The Associated Press reports that Diosdado Cabello, head of the Venezuelan National Assembly, said on Monday that María Corina Machado, the outspoken opposition lawmaker, has lost her seat in the country’s parliament -- and her immunity from prosecution for what government officials allege to be her role in fomenting violence -- after she criticized the government’s own response to opposition protests during an Organization of American States (OAS) summit last week. Cabello said that Corina Machado had forfeited the seat upon accepting Panama’s invitation to occupy their representative’s seat so that she could address the body.
Cabello claimed that the lawmaker had violated one article of the Venezuelan constitution which stipulates that National Assembly members “shall not be permitted to accept employment, honors or rewards from a foreign government without authorization from the National Assembly” and another which prohibits lawmakers from accepting “public employment positions without giving up their investiture, except in teaching, academic, temporary and care-giving positions, and provided the employment is not intended to be full-time.” In accepting the offer from Panama, he said, Corina Machado had agreed to represent “a government hostile to the government and people of Venezuela.”
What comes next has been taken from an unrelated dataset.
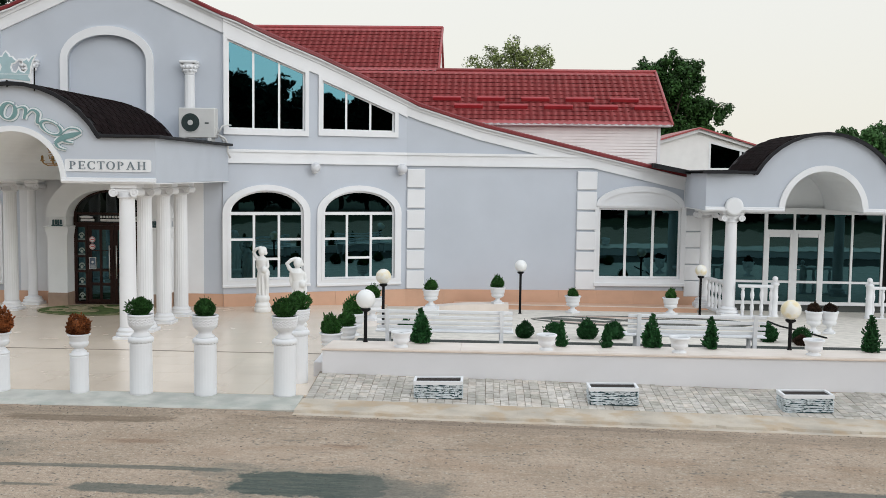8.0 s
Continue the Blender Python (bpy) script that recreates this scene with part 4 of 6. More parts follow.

Upon her arrival in Lima, Peru, where she was set to participate in a International Freedom Foundation summit organized by writer Mario Vargas Llosa, Corina Machado wrote on Twitter, “Landing in Lima. Mr. Cabello: I AM a congresswoman as long the people of Venezuela want me to be." Panamanian ambassador Arturo Vallarino also commented on Cabello’s assertions, calling them “proof of injustice,” adding that “in no part of the world can an Assembly president strip a deputy who has been elected by popular will of her investiture."